## Written task
Quote the entries in full, character for character, without their images.

Entries with animation source code:
* * * * *
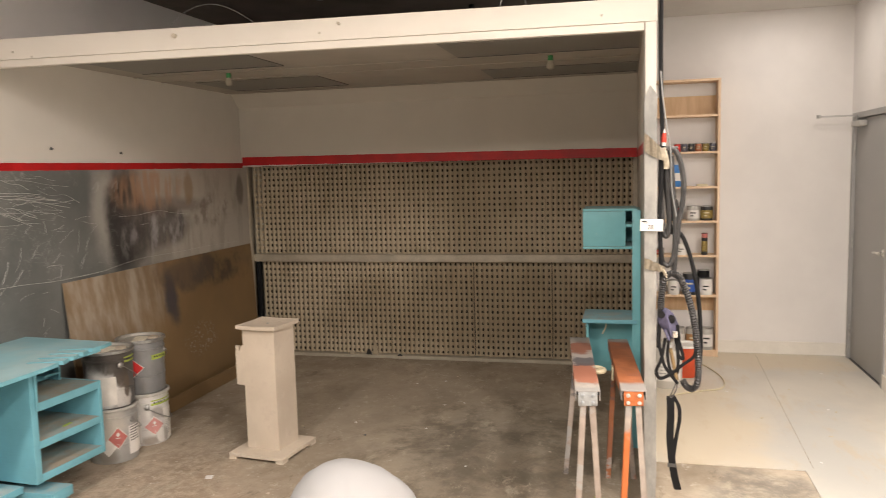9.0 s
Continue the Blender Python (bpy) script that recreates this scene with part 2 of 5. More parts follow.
def concrete():
    n = Nodes("worn_concrete", 0.8)
    p = n.position
    big, mid, fine = n.noise(0.9, 6, p, 0.6, 0.4), n.noise(5, 7, p, 0.7, 0.3), n.noise(60, 4, p, 0.7)
    c = n.mix(n.ramp(big, 0.32, 0.68), (0.35, 0.29, 0.225), (0.52, 0.44, 0.35))
    # grey overspray inside the booth
    grey = n.blob((3.2, 1.6, 0), (2.0, 2.2, 1), 0.5, 2.0, 0.7)
    c = n.mix(n.calc("MULTIPLY", grey, 0.55), c, (0.345, 0.295, 0.22))
    blotch = n.noise(1.9, 6, n.scaled(p, (1, 1, 1), (9, 3, 0)), 0.65, 0.35)
    c = n.mix(n.ramp(blotch, 0.48, 0.66, 0.0, 0.5), c, (0.20, 0.16, 0.11))
    c = n.mix(n.ramp(mid, 0.35, 0.72, 0.0, 0.6), c, (0.26, 0.212, 0.152))
    c = n.mix(n.ramp(n.noise(9, 7, p, 0.75), 0.57, 0.66, 0.0, 0.6), c, (0.62, 0.56, 0.48))
    flecks = n.add("ShaderNodeTexVoronoi", feature="F1")
    n.put(flecks.inputs["Vector"], p)
    flecks.inputs["Scale"].default_value = 34
    near = n.calc("MULTIPLY", n.ramp(flecks.outputs["Distance"], 0.20, 0.10), n.ramp(n.noise(2.2, 3, p), 0.5, 0.62))
    c = n.mix(n.calc("MULTIPLY", near, 0.75), c, (0.70, 0.64, 0.55))
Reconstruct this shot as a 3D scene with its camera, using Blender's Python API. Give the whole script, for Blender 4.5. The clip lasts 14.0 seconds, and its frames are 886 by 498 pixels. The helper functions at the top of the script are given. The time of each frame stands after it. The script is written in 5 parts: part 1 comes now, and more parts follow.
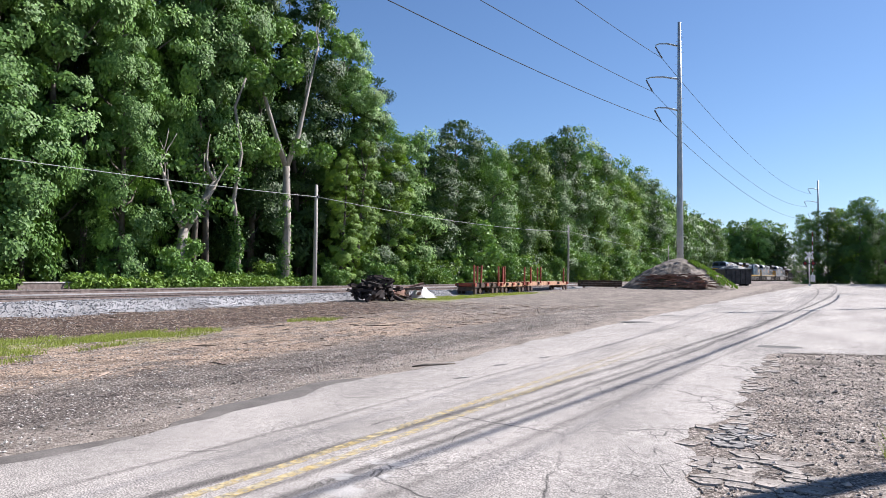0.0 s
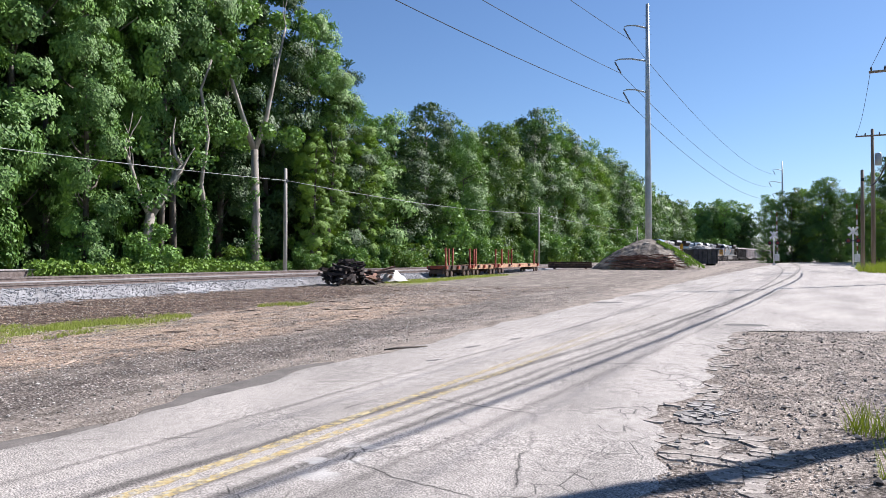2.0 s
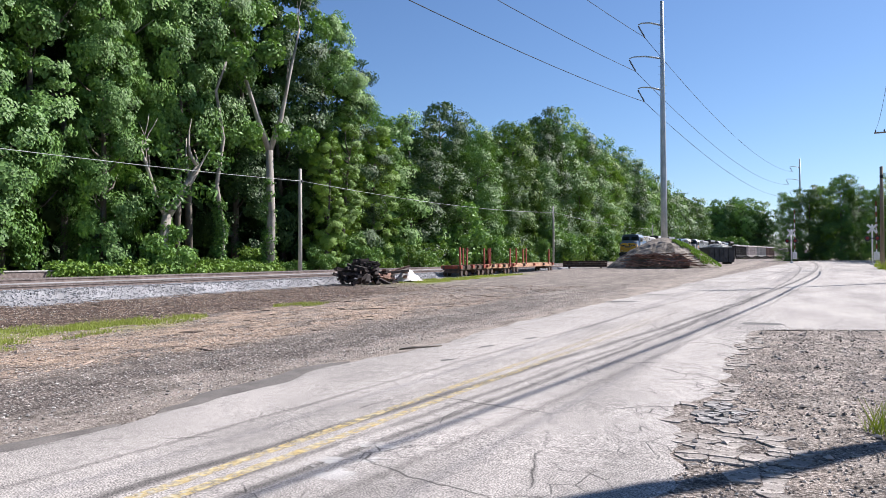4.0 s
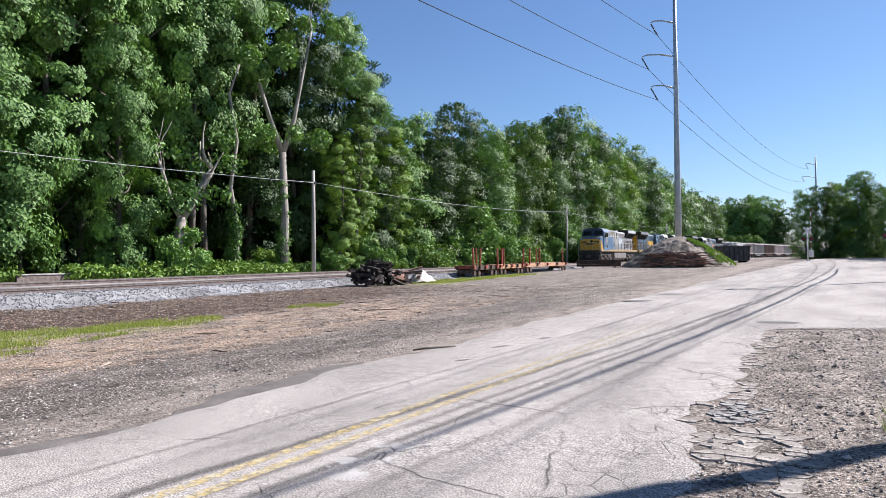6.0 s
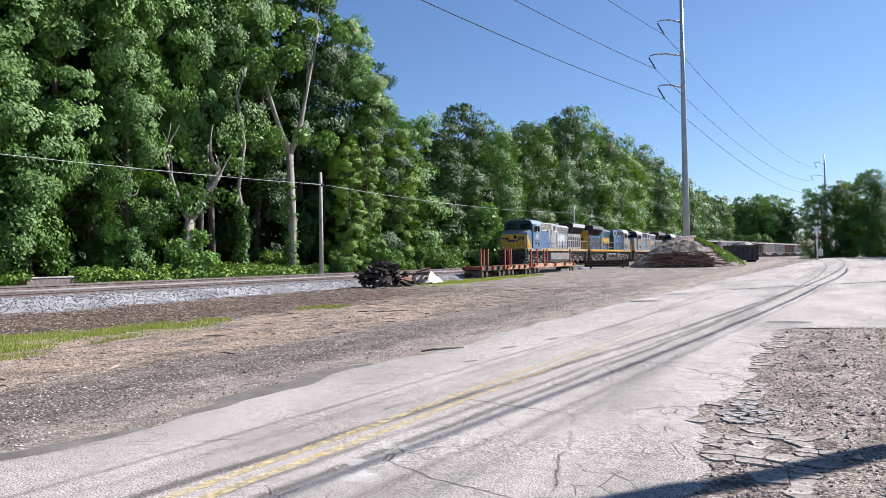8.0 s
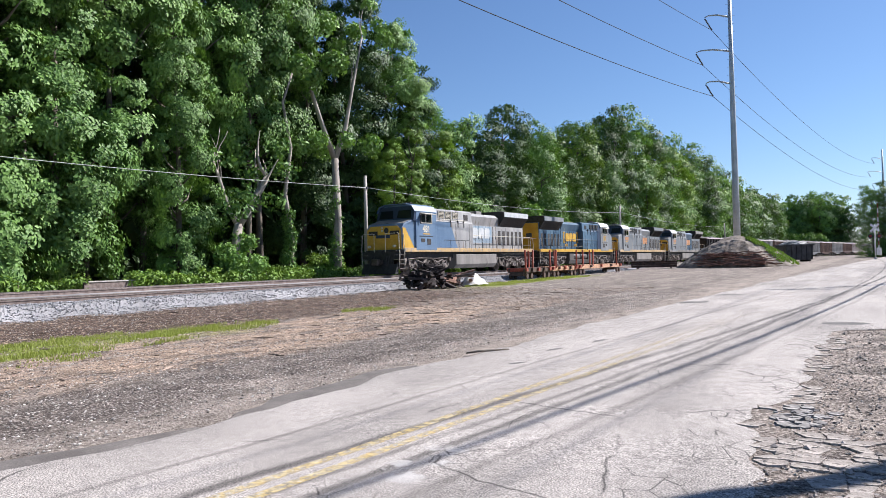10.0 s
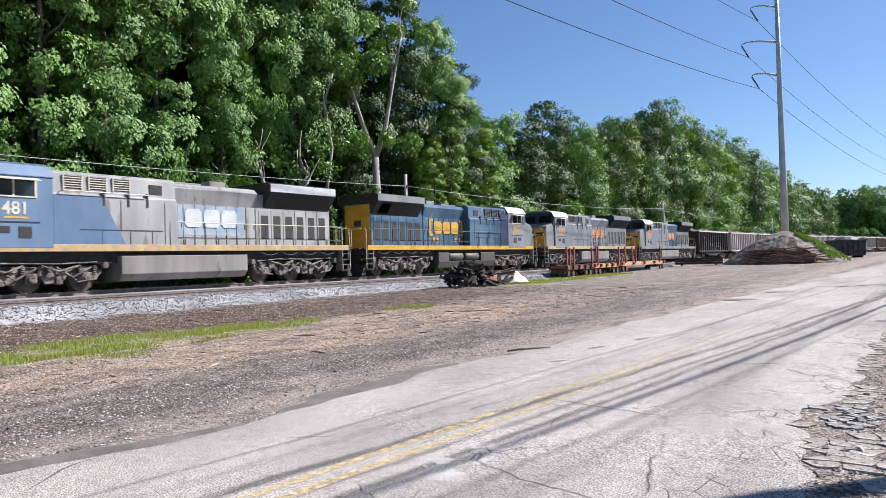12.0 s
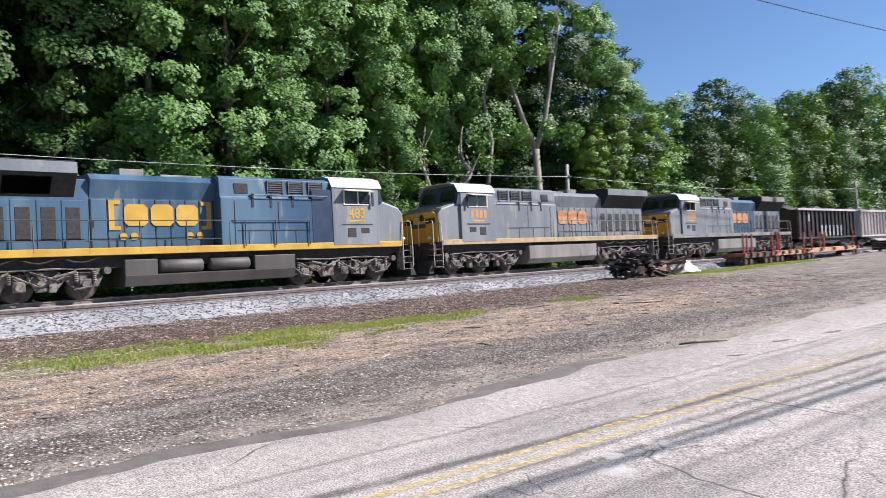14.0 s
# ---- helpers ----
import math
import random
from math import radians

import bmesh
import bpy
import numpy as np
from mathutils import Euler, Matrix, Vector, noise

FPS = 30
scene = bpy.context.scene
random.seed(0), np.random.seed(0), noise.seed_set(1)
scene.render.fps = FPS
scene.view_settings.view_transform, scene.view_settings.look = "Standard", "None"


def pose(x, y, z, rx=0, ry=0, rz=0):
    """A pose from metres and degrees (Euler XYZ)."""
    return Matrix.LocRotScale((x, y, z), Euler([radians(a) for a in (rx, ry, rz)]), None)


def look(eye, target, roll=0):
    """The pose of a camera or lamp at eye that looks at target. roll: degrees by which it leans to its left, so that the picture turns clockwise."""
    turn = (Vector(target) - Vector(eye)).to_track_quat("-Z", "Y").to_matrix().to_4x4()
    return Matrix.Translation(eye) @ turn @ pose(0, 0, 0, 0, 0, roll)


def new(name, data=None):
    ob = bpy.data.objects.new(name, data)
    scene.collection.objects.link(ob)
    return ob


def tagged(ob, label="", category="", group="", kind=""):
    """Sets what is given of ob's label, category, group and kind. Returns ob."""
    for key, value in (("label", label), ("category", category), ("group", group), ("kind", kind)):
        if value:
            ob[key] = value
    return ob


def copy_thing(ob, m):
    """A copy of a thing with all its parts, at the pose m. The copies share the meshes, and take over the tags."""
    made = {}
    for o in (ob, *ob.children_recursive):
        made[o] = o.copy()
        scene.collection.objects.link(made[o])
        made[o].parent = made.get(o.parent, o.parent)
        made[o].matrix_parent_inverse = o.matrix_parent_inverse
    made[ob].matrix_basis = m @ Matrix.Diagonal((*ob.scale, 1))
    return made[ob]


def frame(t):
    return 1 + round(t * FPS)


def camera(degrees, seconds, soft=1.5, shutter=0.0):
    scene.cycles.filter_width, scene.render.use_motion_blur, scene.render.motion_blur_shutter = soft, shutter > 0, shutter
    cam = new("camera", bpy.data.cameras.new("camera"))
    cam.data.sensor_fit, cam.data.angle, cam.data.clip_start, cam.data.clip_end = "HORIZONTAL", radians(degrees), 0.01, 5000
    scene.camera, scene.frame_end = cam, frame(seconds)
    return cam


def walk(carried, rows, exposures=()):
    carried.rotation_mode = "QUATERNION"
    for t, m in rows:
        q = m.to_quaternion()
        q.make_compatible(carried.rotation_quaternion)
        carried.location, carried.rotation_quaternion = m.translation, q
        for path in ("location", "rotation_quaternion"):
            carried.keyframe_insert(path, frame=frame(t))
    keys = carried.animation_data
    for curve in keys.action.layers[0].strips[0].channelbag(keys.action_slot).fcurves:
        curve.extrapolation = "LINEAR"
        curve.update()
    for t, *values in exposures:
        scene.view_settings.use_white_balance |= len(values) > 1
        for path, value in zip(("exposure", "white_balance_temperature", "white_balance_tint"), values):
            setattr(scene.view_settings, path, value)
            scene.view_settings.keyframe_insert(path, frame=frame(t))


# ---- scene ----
* * * * *
## Finished exercise
9.0 s
Continue the Blender Python (bpy) script that recreates this scene with part 2 of 5. More parts follow.
def concrete():
    n = Nodes("worn_concrete", 0.8)
    p = n.position
    big, mid, fine = n.noise(0.9, 6, p, 0.6, 0.4), n.noise(5, 7, p, 0.7, 0.3), n.noise(60, 4, p, 0.7)
    c = n.mix(n.ramp(big, 0.32, 0.68), (0.35, 0.29, 0.225), (0.52, 0.44, 0.35))
    # grey overspray inside the booth
    grey = n.blob((3.2, 1.6, 0), (2.0, 2.2, 1), 0.5, 2.0, 0.7)
    c = n.mix(n.calc("MULTIPLY", grey, 0.55), c, (0.345, 0.295, 0.22))
    blotch = n.noise(1.9, 6, n.scaled(p, (1, 1, 1), (9, 3, 0)), 0.65, 0.35)
    c = n.mix(n.ramp(blotch, 0.48, 0.66, 0.0, 0.5), c, (0.20, 0.16, 0.11))
    c = n.mix(n.ramp(mid, 0.35, 0.72, 0.0, 0.6), c, (0.26, 0.212, 0.152))
    c = n.mix(n.ramp(n.noise(9, 7, p, 0.75), 0.57, 0.66, 0.0, 0.6), c, (0.62, 0.56, 0.48))
    flecks = n.add("ShaderNodeTexVoronoi", feature="F1")
    n.put(flecks.inputs["Vector"], p)
    flecks.inputs["Scale"].default_value = 34
    near = n.calc("MULTIPLY", n.ramp(flecks.outputs["Distance"], 0.20, 0.10), n.ramp(n.noise(2.2, 3, p), 0.5, 0.62))
    c = n.mix(n.calc("MULTIPLY", near, 0.75), c, (0.70, 0.64, 0.55))
Reconstruct this shot as a 3D scene with its camera, using Blender's Python API. Give the whole script, for Blender 4.5. The clip lasts 14.0 seconds, and its frames are 886 by 498 pixels. The helper functions at the top of the script are given. The time of each frame stands after it. The script is written in 5 parts: part 1 comes now, and more parts follow.
0.0 s
2.0 s
4.0 s
6.0 s
8.0 s
10.0 s
12.0 s
14.0 s
# ---- helpers ----
import math
import random
from math import radians

import bmesh
import bpy
import numpy as np
from mathutils import Euler, Matrix, Vector, noise

FPS = 30
scene = bpy.context.scene
random.seed(0), np.random.seed(0), noise.seed_set(1)
scene.render.fps = FPS
scene.view_settings.view_transform, scene.view_settings.look = "Standard", "None"


def pose(x, y, z, rx=0, ry=0, rz=0):
    """A pose from metres and degrees (Euler XYZ)."""
    return Matrix.LocRotScale((x, y, z), Euler([radians(a) for a in (rx, ry, rz)]), None)


def look(eye, target, roll=0):
    """The pose of a camera or lamp at eye that looks at target. roll: degrees by which it leans to its left, so that the picture turns clockwise."""
    turn = (Vector(target) - Vector(eye)).to_track_quat("-Z", "Y").to_matrix().to_4x4()
    return Matrix.Translation(eye) @ turn @ pose(0, 0, 0, 0, 0, roll)


def new(name, data=None):
    ob = bpy.data.objects.new(name, data)
    scene.collection.objects.link(ob)
    return ob


def tagged(ob, label="", category="", group="", kind=""):
    """Sets what is given of ob's label, category, group and kind. Returns ob."""
    for key, value in (("label", label), ("category", category), ("group", group), ("kind", kind)):
        if value:
            ob[key] = value
    return ob


def copy_thing(ob, m):
    """A copy of a thing with all its parts, at the pose m. The copies share the meshes, and take over the tags."""
    made = {}
    for o in (ob, *ob.children_recursive):
        made[o] = o.copy()
        scene.collection.objects.link(made[o])
        made[o].parent = made.get(o.parent, o.parent)
        made[o].matrix_parent_inverse = o.matrix_parent_inverse
    made[ob].matrix_basis = m @ Matrix.Diagonal((*ob.scale, 1))
    return made[ob]


def frame(t):
    return 1 + round(t * FPS)


def camera(degrees, seconds, soft=1.5, shutter=0.0):
    scene.cycles.filter_width, scene.render.use_motion_blur, scene.render.motion_blur_shutter = soft, shutter > 0, shutter
    cam = new("camera", bpy.data.cameras.new("camera"))
    cam.data.sensor_fit, cam.data.angle, cam.data.clip_start, cam.data.clip_end = "HORIZONTAL", radians(degrees), 0.01, 5000
    scene.camera, scene.frame_end = cam, frame(seconds)
    return cam


def walk(carried, rows, exposures=()):
    carried.rotation_mode = "QUATERNION"
    for t, m in rows:
        q = m.to_quaternion()
        q.make_compatible(carried.rotation_quaternion)
        carried.location, carried.rotation_quaternion = m.translation, q
        for path in ("location", "rotation_quaternion"):
            carried.keyframe_insert(path, frame=frame(t))
    keys = carried.animation_data
    for curve in keys.action.layers[0].strips[0].channelbag(keys.action_slot).fcurves:
        curve.extrapolation = "LINEAR"
        curve.update()
    for t, *values in exposures:
        scene.view_settings.use_white_balance |= len(values) > 1
        for path, value in zip(("exposure", "white_balance_temperature", "white_balance_tint"), values):
            setattr(scene.view_settings, path, value)
            scene.view_settings.keyframe_insert(path, frame=frame(t))


# ---- scene ----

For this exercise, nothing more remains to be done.